What we need...
...is an enterprising hacker-type to see if there is a way to take down huge chunks of the FM radio transmissions in the UK. A proof-of-concept "this is what it will mean" when people actually realise what the transition to DAB will be.
.
I know a dozen people with DAB receivers... back in their boxes, in the loft or the back of the cupboard by the kitchen.
I'm very pleased for those who have DAB, and the bloke that got the old lady up to speed with her DAB. But the sad reality is likely to be quite different. Like Freeview, some people will be lucky enough to have good clear reception (although FM quality it isn't). Some people will get reception provided the weather is good and no other electrical device in 50 metres is operating. And some will just get nothing. Sad reality because I think the first group is a much smaller number than the last group.
With FM you can put up with the odd bit of interference. Hissing in the sound. Maybe, like if you use an underground tunnel in a railway station, it'll get quite hissy, but still enough to hear your programming. DAB, being digital, suffers from the same problems that blight Freeview (and badly installed satellite). That is, the ability of the receiver to recover from errors means that it can accept a variety of qualities of input signal. But stray a tiny bit beyond what the error correction can cope with and you'll get jibberish. A tiny but further, nothing. It'll just give up because trying to play a totally messed up signal would be painful. There's no fade-out, just good to gone with a tiny hiccup of crap. But, hey, you probably know the same issues for mobile phones, where it goes "twangy" before dropping the line on you.
The march of technology is often a good thing. I'm writing this on a miniature computer that is connected to absolutely no wires of any kind while waiting for my rice to cook. I have an MP3 player providing music (the computer could do it, I suppose, but it means swapping SD cards). The one in the computer, a thing smaller than an old 50P coin, contains around 9 hours of stuff recorded off the telly. Digitally. British telly, many hundreds of miles away from Britain. Technology rocks, so long as it isn't a bomb with AI. That wouldn't rock.
However, and this is very important, all of the above examples I just listen provide enhancements. A small portable, yet powerful, computer. A little thing with a hundred or more songs on it. Think of nine hours of video tapes compared to an SD card. Think of a video deck compared to a decent digital recorder. I can't get French TV, too far from any sort of signal, but I can get - in lovely quality - all the BBC regions, plus loads of other channels. I grew up with the BBC micro and the leap in tech from then and now is nothing short of amazing.

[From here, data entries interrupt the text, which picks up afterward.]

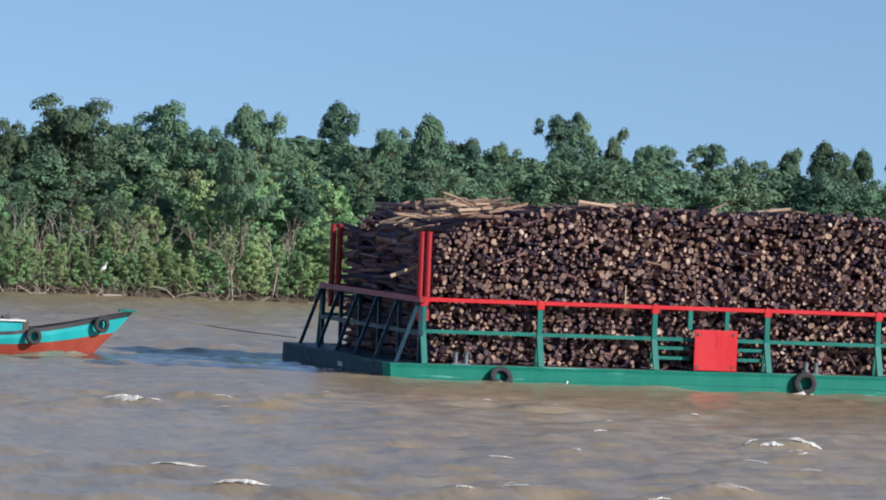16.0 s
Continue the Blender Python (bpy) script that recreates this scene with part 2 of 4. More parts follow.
def box(bm, x0, x1, y0, y1, z0, z1, bevel=0.0):
    r = bmesh.ops.create_cube(bm, size=1.0)
    bmesh.ops.transform(bm, verts=r["verts"], matrix=Matrix.LocRotScale(((x0 + x1) / 2, (y0 + y1) / 2, (z0 + z1) / 2), None, (x1 - x0, y1 - y0, z1 - z0)))
    if bevel:
        es = list({e for v in r["verts"] for e in v.link_edges})
        bmesh.ops.bevel(bm, geom=es, offset=bevel, segments=2, affect='EDGES', profile=0.5)
    return bm


def rod(bm, a, b, r0, r1=None, n=8):
    """A round bar from a to b."""
    a, b = Vector(a), Vector(b)
    d = b - a
    m = Matrix.Translation((a + b) / 2) @ d.to_track_quat("Z", "Y").to_matrix().to_4x4()
    bmesh.ops.create_cone(bm, cap_ends=True, segments=n, radius1=r0, radius2=r0 if r1 is None else r1, depth=d.length, matrix=m)
    return bm


def beam(bm, a, b, w, h, up=(0, 0, 1)):
    """A square bar from a to b, w wide and h high, with softened edges."""
    a, b = Vector(a), Vector(b)
    d = (b - a).normalized()
    s = d.cross(Vector(up)).normalized()
    u = s.cross(d)
    vs = [bm.verts.new(p + s * (i * w / 2) + u * (j * h / 2)) for p in (a, b) for i, j in ((-1, -1), (1, -1), (1, 1), (-1, 1))]
    for f in ((3, 2, 1, 0), (4, 5, 6, 7), (0, 1, 5, 4), (1, 2, 6, 5), (2, 3, 7, 6), (3, 0, 4, 7)):
        bm.faces.new([vs[i] for i in f])
    return bm


def thing(name, label, category, group="", kind=""):
    return tagged(new(name), label, category, group, kind)


def numpy_mesh(name, verts, quads, material, smooth=False):
    me = bpy.data.meshes.new(name)
    verts, quads = np.asarray(verts, np.float32), np.asarray(quads, np.int32)
    me.vertices.add(len(verts))
    me.vertices.foreach_set("co", verts.ravel())
    me.loops.add(quads.size)
    me.loops.foreach_set("vertex_index", quads.ravel())
    me.polygons.add(len(quads))
    me.polygons.foreach_set("loop_start", np.arange(0, quads.size, quads.shape[1], dtype=np.int32))
    if smooth:
        me.polygons.foreach_set("use_smooth", np.ones(len(quads), bool))
    me.materials.append(material)
    me.update(calc_edges=True)
    return me


rng = np.random.default_rng(7)


# ---- water and land ----
WAVES = []
for k in range(64):
    lam = 1.3 * 6.0 ** rng.random()
    ang = radians(-62) + rng.normal(0, 1.0)
    WAVES.append((0.0082 * lam ** 0.64, math.cos(ang) * 2 * math.pi / lam, math.sin(ang) * 2 * math.pi / lam, rng.random() * 6.283))


def wave_z(X, Y):
    """The height of the chop: many short waves with sharpened crests, stronger in gusts."""
    Z = np.zeros_like(X)
    for amp, kx, ky, ph in WAVES:
        a = kx * X + ky * Y + ph
        Z += amp * (np.sin(a) + 0.45 * (1.273 - 2 * np.abs(np.sin(a / 2 + 0.8))))
    Z *= 0.8 + 0.4 * np.sin(X * 0.11 + 1.3 * np.sin(Y * 0.06)) * np.sin(Y * 0.13 + 0.7 * np.sin(X * 0.05 + 2))
    Z *= 1 - 0.55 * np.exp(-((Y - 188) / 8.0) ** 2)         # smoother in the barge's lee
    return Z + 1.4 * Z * np.abs(Z)


DRIFTERS = []       # the surface and its foam run before the wind


def water():
    xs = np.arange(-12, 200, 0.46)
    ys = np.concatenate([np.arange(80, 208, 0.40), np.arange(208, 300, 0.8), np.arange(300, 450, 1.6)])
    X, Y = np.meshgrid(xs, ys)
    Z = wave_z(X, Y)
    n, m = X.shape
    idx = np.arange(n * m).reshape(n, m)
    quads = np.stack([idx[:-1, :-1], idx[:-1, 1:], idx[1:, 1:], idx[1:, :-1]], -1).reshape(-1, 4)
    me = numpy_mesh("water", np.stack([X, Y, Z], -1).reshape(-1, 3), quads, M_WATER, True)
    DRIFTERS.append(tagged(new("water", me), "choppy muddy brown river water", "water", kind="structure"))
    # whitecaps: low ragged ridges of foam on the crests
    r = np.random.default_rng(17)
    cx, cy = r.uniform(-5, 110, 9000), 88 + 92 * r.random(9000)
    cz = wave_z(cx, cy)
    best = np.argsort(-cz)[:150]
    bm = bmesh.new()
    for x, y in zip(cx[best], cy[best]):
        if r.random() < 0.45:
            continue
        big = r.random() < 0.22
        w, d = (r.uniform(0.3, 0.85), r.uniform(0.2, 0.42)) if big else (r.uniform(0.12, 0.4), r.uniform(0.04, 0.10))
        tall, slope, num = (r.uniform(0.05, 0.10) if big else r.uniform(0.008, 0.028)), r.normal(0, 0.12), 15
        rows = ([], [], [])
        for i in range(num):
            f = i / (num - 1) * 2 - 1
            px, half = x + f * w, d * max(0.05, 1 - f * f) * r.uniform(0.4, 1.2)
            yy = y + slope * f + r.normal(0, 0.02)
            up = tall * max(0.05, 1 - f * f) * (0.75 + 0.35 * math.sin(5 * f + 9 * slope)) * r.uniform(0.65, 1.1)
            for lst, q, h in zip(rows, (yy - half, yy, yy + half), (-0.01, up, -0.01)):
                lst.append(bm.verts.new((px, q, float(wave_z(np.array(px), np.array(q))) + 0.025 + h)))
        for low, top in ((rows[0], rows[1]), (rows[1], rows[2])):
            for a, b, c, e in zip(low, low[1:], top[1:], top):
                bm.faces.new((a, b, c, e))
    DRIFTERS.append(tagged(part("whitecap_foam", bm, M_FOAM, None), "small white crests of foam on the river", "foam", kind="stuff"))
    bm = bmesh.new()
    vs = [bm.verts.new(p) for p in ((-2500, -2500, -0.7), (2500, -2500, -0.7), (2500, 2500, -0.7), (-2500, 2500, -0.7))]
    bm.faces.new(vs)
    tagged(part("water_far", bm, M_WATER, None), "wide muddy river reaching away", "water", kind="structure")


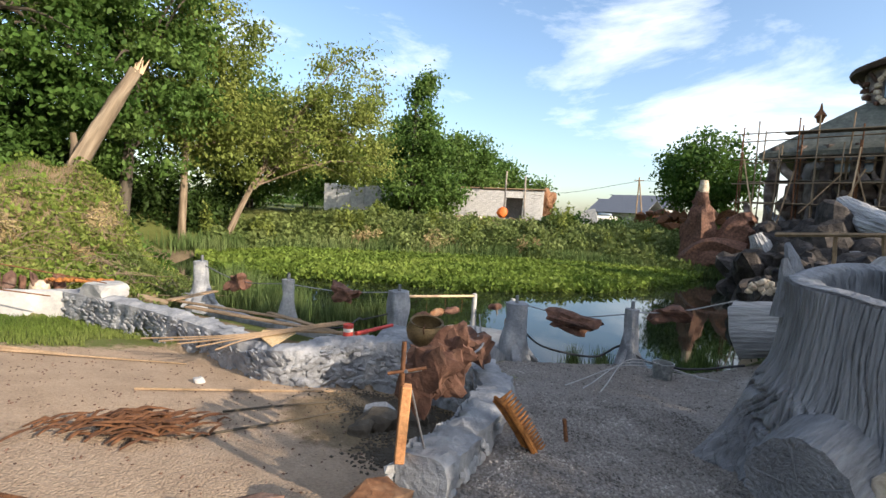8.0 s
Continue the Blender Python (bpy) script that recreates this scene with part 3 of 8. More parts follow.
tree("broad tree beside the castle", (60.5, -1.2, 1.0), 8, [((0, 0, 6.0), (5.2, 5, 3.8), 3)], 150, 75, 0.48, BROAD, M["bark_dark"], 16, r0=0.3, limbs=14, clump_r=1.3)
tree("dense tree at the pond's end", (30.5, 35, 0.2), 10, [((0, 0, 6), (5, 4, 5.2), 3)], 170, 75, 0.42, MID, M["bark_dark"], 17, r0=0.25, limbs=12, clump_r=1.2)
tree("rounded tree across the pond", (56.5, 35.0, 0.6), 12, [((0, 0, 6.0), (6.0, 5.5, 6.0), 3), ((-3, 3, 5.0), (4.0, 4.0, 4.4), 2), ((1.0, 0.0, 9.5), (3.5, 3.5, 3.6), 1.5)], 190, 80, 0.46, MID, M["bark_dark"], 18, r0=0.25, limbs=12, clump_r=1.3)
tree("broad low tree across the pond", (63.0, 31.0, 0.8), 8, [((0, 0, 4.6), (5.0, 4.5, 4.4), 3), ((3.5, -3.5, 3.4), (3.6, 3.4, 3.0), 2)], 130, 80, 0.46, YEL, M["bark_dark"], 19, r0=0.25, limbs=12, clump_r=1.3)
# the shade trees behind the walker
for k, (sx, sy, sh) in enumerate([(-5.0, -12.0, 12.6), (-2.2, -12.5, 7.7), (1.5, -11.5, 7.1), (4.7, -12.0, 8.8), (8.2, -13.0, 7.2), (-8.6, -12.6, 7.4)]):
    tree("broadleaf shade tree standing behind the path", (sx, sy), sh * 0.8, [((0, 0, sh * 0.60), (2.5, 2.4, sh * 0.42), 3)], 110, 58, 0.30, BROAD, M["bark_dark"], 20 + k, r0=0.22, limbs=14, clump_r=0.8)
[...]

But to take good, efficient, widely available radio and replace it with something that offers worse quality when it is working, much more restrictive zones of operation, much more sensitivity to sources of interference (what FM was designed to get around, as AM is quite susceptible), not to mention laughing in the face of efficiency (the chip may be so efficient that it's an embedded system designer's wet dream, but it's still not a patch on any cheap FM radio)... Really, I think Hermann Hauser would call this evolution a "retrograde step".